Them bright big lights are shining on us (uh-huh)

That beat so tight it makes you wanna (get up)

Get up get down like there's no tomorrow (nah, nah)

Like there's no tomorrow

Like there's no tomorrow

Ooh, we can own the night

Don't worry 'bout a thing

Don't worry 'bout a thing

Don't worry 'bout a thing (hey)

I know we'll be alright

Don't worry 'bout a thing

Don't worry 'bout a thing

Don't worry 'bout a thing (c'mon)

Ooh, we can own the night

Don't worry 'bout a thing

Don't worry 'bout a thing

Don't worry 'bout a thing

Let's get down to business

And show me what you got

Just keep the record spinning

The music never stops

You wanna live forever

And reach above the stars

Let's take it to next level

Just light the space ship up

Them bright big lights are shining on us (uh-huh)

That beat so tight it makes you wanna (get up)

Get up get down like there's no tomorrow

Like there's no tomorrow (nah, nah)

Like there's no tomorrow (woo)

Ooh, we can own the night

Don't worry 'bout a thing

Don't worry 'bout a thing

Don't worry 'bout a thing (hey)

I know we'll be alright (don't you worry 'bout a thing)

Don't worry 'bout a thing

Don't worry 'bout a thing

Don't worry 'bout a thing (c'mon)

Ooh, we can own the night

Don't worry 'bout a thing

Don't worry 'bout a thing

Don't worry 'bout a thing

Yeah, on the rooftop

Surrounded by the stars and the views hot (woo)

Ain't nobody thinking 'bout what you got

Everything's ours, wanna dip? Get a new spot

Yeah (yeah), don't worry, don't worry

The night never ends, no hurry no hurry

Shorty look thicks and the lines get blurry

And the nights in your palm so we might get dirty (woo)

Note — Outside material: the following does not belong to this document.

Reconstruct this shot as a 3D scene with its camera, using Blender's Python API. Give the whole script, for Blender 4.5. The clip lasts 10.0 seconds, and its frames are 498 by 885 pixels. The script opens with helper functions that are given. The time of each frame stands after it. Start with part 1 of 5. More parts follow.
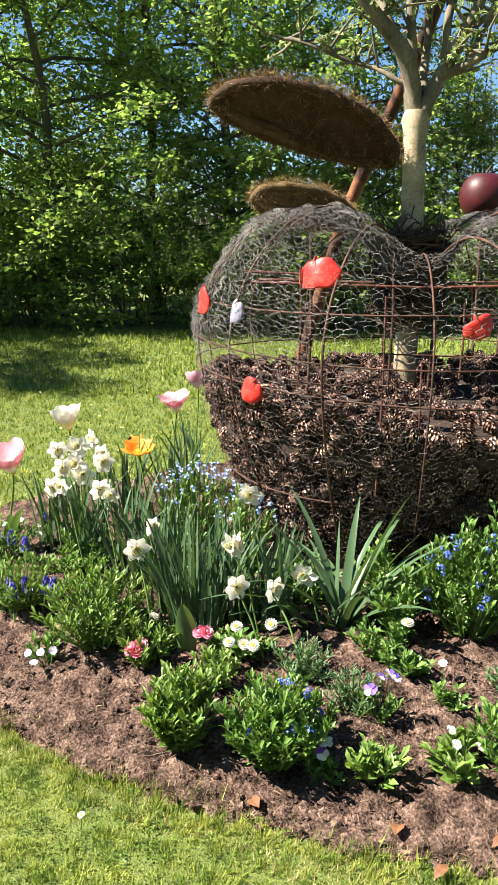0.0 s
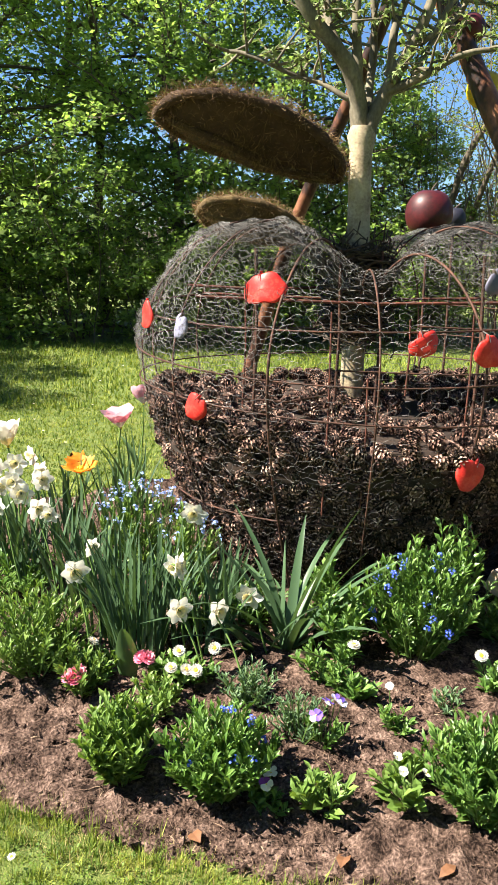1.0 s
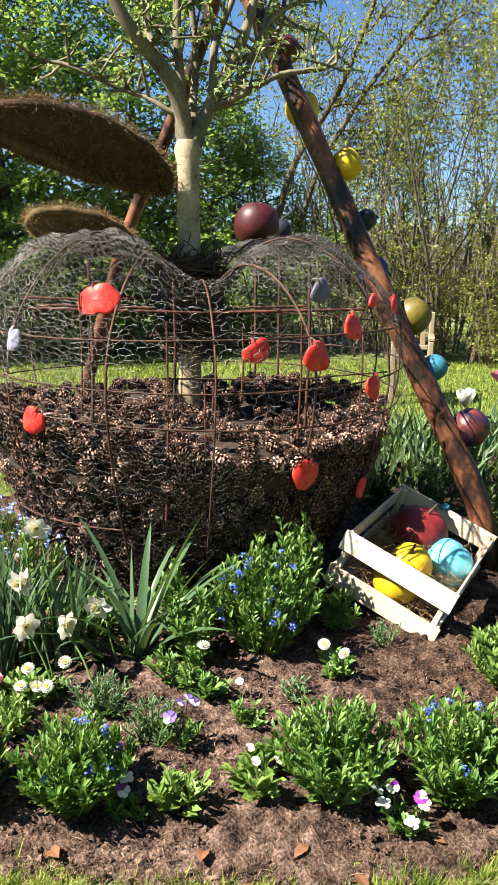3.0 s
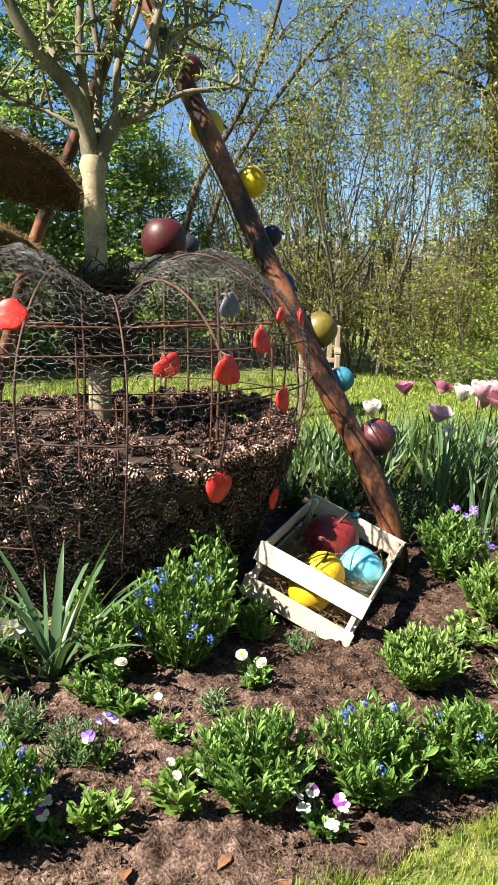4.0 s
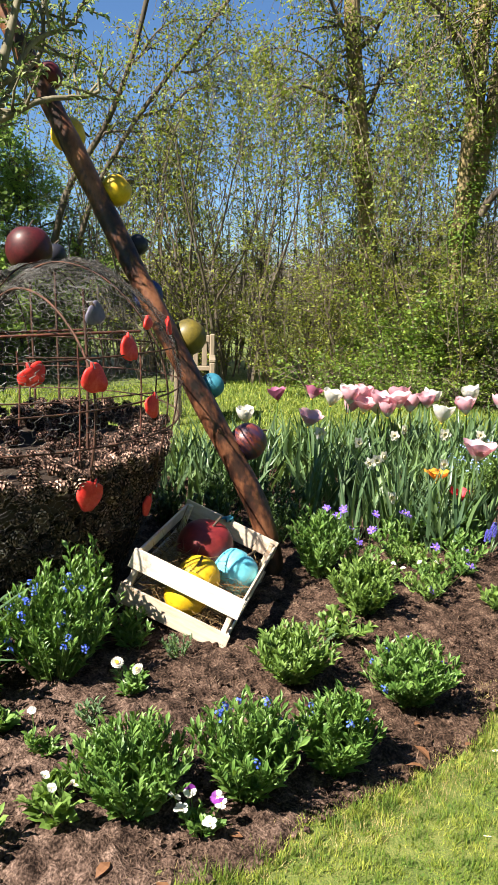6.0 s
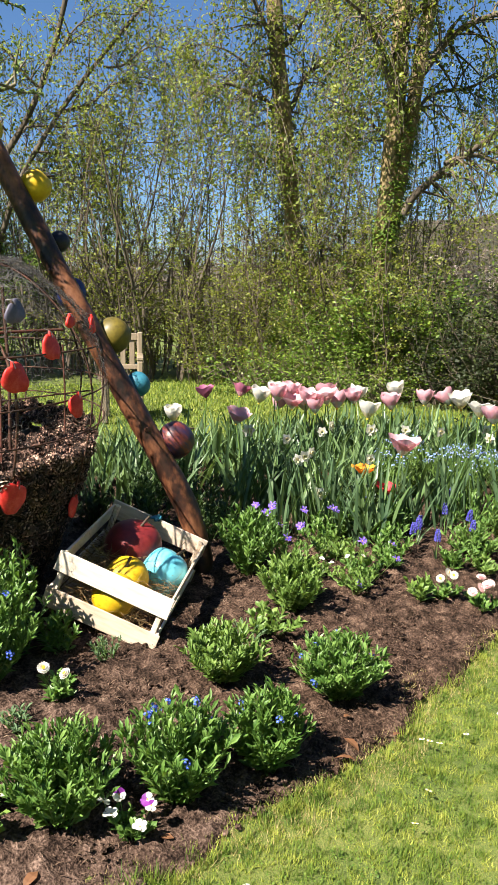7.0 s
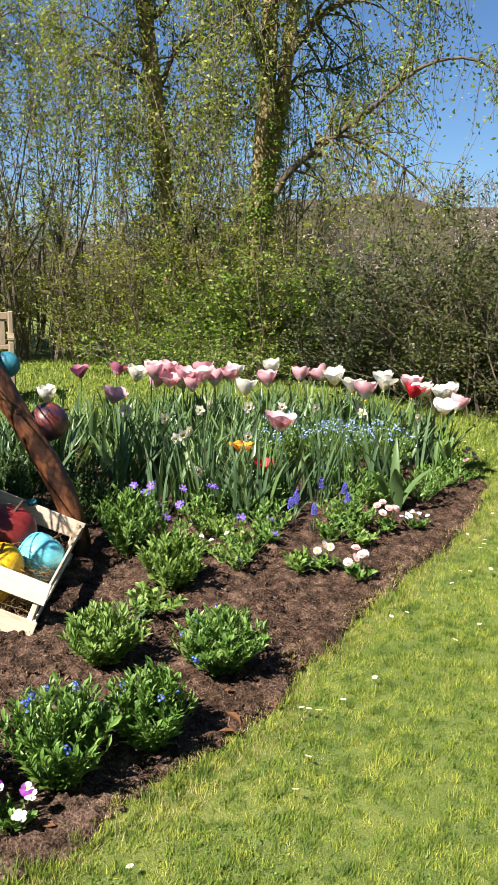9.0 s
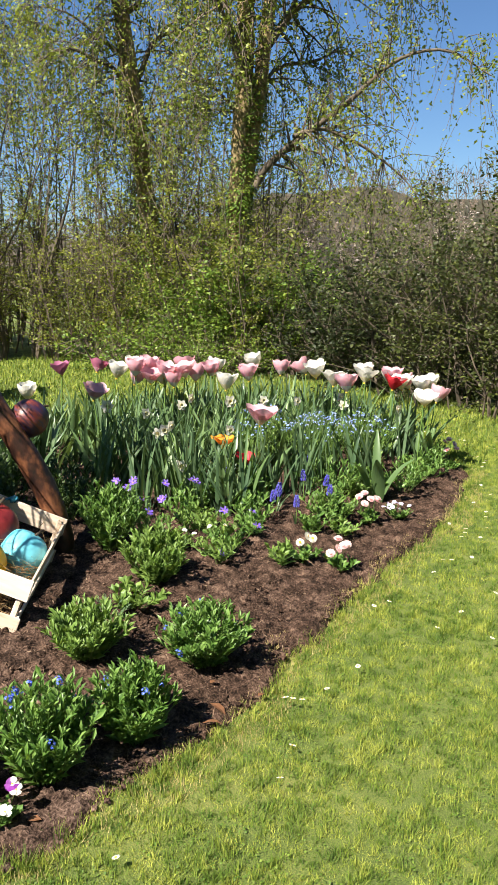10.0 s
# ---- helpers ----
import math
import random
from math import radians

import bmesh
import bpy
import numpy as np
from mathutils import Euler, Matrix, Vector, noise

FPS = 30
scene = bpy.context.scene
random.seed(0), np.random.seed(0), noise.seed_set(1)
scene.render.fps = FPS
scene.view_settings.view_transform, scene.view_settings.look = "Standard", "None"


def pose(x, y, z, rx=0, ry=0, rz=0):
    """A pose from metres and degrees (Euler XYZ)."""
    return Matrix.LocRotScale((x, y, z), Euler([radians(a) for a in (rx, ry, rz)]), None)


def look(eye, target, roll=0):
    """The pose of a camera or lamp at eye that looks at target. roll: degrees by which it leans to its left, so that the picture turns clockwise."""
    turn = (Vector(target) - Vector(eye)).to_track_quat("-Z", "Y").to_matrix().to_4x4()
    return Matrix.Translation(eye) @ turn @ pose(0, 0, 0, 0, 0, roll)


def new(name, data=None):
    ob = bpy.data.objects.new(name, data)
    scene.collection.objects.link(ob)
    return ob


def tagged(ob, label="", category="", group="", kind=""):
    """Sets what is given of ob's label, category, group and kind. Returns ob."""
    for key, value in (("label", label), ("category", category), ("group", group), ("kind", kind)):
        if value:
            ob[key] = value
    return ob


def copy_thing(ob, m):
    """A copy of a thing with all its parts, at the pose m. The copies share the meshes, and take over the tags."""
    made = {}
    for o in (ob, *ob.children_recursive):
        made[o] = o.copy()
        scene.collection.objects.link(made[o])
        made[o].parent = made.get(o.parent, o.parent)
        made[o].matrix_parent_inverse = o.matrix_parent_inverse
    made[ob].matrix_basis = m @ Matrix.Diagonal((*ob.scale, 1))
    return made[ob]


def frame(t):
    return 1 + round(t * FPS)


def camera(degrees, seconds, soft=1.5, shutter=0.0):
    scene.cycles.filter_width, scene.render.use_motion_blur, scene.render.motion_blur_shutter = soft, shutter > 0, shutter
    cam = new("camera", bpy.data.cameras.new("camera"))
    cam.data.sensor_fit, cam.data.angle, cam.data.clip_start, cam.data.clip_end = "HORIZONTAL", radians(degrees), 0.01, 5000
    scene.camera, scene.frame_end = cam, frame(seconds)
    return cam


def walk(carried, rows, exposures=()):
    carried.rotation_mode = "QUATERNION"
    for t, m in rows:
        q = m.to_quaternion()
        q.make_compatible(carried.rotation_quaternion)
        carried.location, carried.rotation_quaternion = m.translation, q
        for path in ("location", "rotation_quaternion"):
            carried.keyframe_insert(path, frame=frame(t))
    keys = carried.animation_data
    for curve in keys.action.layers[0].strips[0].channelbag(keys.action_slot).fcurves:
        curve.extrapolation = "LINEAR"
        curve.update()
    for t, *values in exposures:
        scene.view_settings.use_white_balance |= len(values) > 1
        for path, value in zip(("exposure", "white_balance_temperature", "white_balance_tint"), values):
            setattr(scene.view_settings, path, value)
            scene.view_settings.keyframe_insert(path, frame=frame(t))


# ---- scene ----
cam = camera(34.1, 10.0, soft=1.1)
PATH = [
    (0, (-0.012, 0.086, 1.319), (-0.038, 2.019, 0.807), 0.7),
    (0.5, (-0.029, 0.155, 1.312), (0.008, 2.096, 0.83), 0.5),
    (1, (0.007, 0.147, 1.319), (0.103, 2.086, 0.84), 1.6),
    (1.5, (0.044, 0.144, 1.322), (0.227, 2.076, 0.84), 1.6),
    (2, (0.061, 0.139, 1.323), (0.327, 2.063, 0.845), 2.0),
    (2.5, (0.034, 0.118, 1.323), (0.398, 2.028, 0.857), 1.7),
    (4, (-0.001, 0.081, 1.324), (0.684, 1.915, 0.917), 1.4),
    (4.5, (0.006, 0.077, 1.324), (0.768, 1.883, 0.927), 1.4),
    (5, (0.009, 0.062, 1.324), (0.827, 1.845, 0.936), 1.2),
    (5.5, (0.014, 0.042, 1.319), (0.896, 1.796, 0.937), 1.2),
    (7, (0.039, 0.032, 1.317), (1.133, 1.662, 0.937), 1.1),
    (7.5, (0.049, 0.034, 1.32), (1.215, 1.612, 0.933), 1.3),
    (8, (0.054, 0.037, 1.318), (1.281, 1.566, 0.925), 1.5),
    (8.5, (0.055, 0.038, 1.317), (1.332, 1.523, 0.913), 1.5),
    (9, (0.056, 0.027, 1.313), (1.375, 1.469, 0.889), 1.4),
    (9.5, (0.053, 0.02, 1.31), (1.392, 1.441, 0.879), 1.1),
    (10, (0.058, 0.01, 1.309), (1.404, 1.424, 0.873), 0.7),
]
walk(cam, [(t, look(eye, target, roll)) for t, eye, target, roll in PATH], [(0.0, 2.18), (1.0, 2.15), (2.5, 2.07), (4.0, 2.01), (5.5, 1.88), (7.5, 1.70), (10.0, 1.61)])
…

DJ, let the beat play, make a heat wave, when you replay this

Tonight we gon' party like its D-Day

Young and free saying this the one on my CK shit

The Moon is the light, sky is the ceiling

The low is the base and the high is the feeling

The world is the club, all in cause we can

This one for the books don't worry 'bout a thing, uh

Ooh, we can own the night (oh)

Don't worry 'bout a thing (hey)

Don't worry 'bout a thing (hey)

Don't worry 'bout a thing (I got you)

I know we'll be alright

Don't worry 'bout a thing (oh, hey)

Don't worry 'bout a thing (hey)

Don't worry 'bout a thing

Don't worry 'bout a thing

Don't worry 'bout a thing

C'mon

Ooh, we can own the night (don't you worry 'bout a thing)

Don't worry 'bout a thing

Don't worry 'bout a thing (huh, huh)

Don't worry 'bout a thing

I know we'll be alright (ha-ha-ha)

Lyrics via Google. Copyright belongs to rights holders.

04 · FAQ

Frequently asked

What does "we can own the night" mean in Drake and 21 Savage's "Don't Worry"?
It is the song's central pitch: that for the length of one evening, two people can act as if the club, the rooftop, and the city belong to them and nothing outside that perimeter counts. It is less a literal claim than a permission slip to stop worrying about consequences.
Who is the "Don't Worry" hook directed at?
Drake addresses a woman he has just met or is trying to convince to stay out longer, but the reassurance is doubled. The repeated "don't worry 'bout a thing" reads as much like self-soothing as flirtation, which is part of why the line lands.
Is the title "Don't Worry" a reference to the Bob Marley or Stevie Wonder song?
The phrasing strongly echoes Bob Marley's "Three Little Birds" and Stevie Wonder's "Don't You Worry 'Bout a Thing," and Drake's hook seems to be in conversation with that lineage. The song strips the reassurance of its spiritual context and relocates it to a nightclub.
What is 21 Savage's verse on "Don't Worry" about?
He moves the scene to a rooftop, surrounded by stars and a view, and frames the night as a place where nobody is keeping score of what anyone has. His verse expands the song's setting from a single club to the city itself, ending on the image of the world as the club and the moon as the light.
How does "Don't Worry" fit into the ICEMAN album?
ICEMAN was released in May 2026, and "Don't Worry" functions as one of its lighter, dancefloor-leaning moments. It leans on Drake and 21 Savage's established chemistry from their earlier joint work rather than introducing a new dynamic between them.
What does the line "party like it's D-Day" mean in "Don't Worry"?
It is a hyperbolic instruction to treat the night as if it were historically significant, a once-in-a-generation event. The military reference is jarring on inspection, but the song uses it as a quick rhetorical push rather than a considered image.
Why does the phrase "don't worry 'bout a thing" repeat so many times in the song?
The repetition is the mechanism. Club songs in this lane work by wearing down resistance through pattern, not argument, and the hook is designed to become an instruction you stop questioning by the third chorus. It also gives DJs a long, easy loop to ride.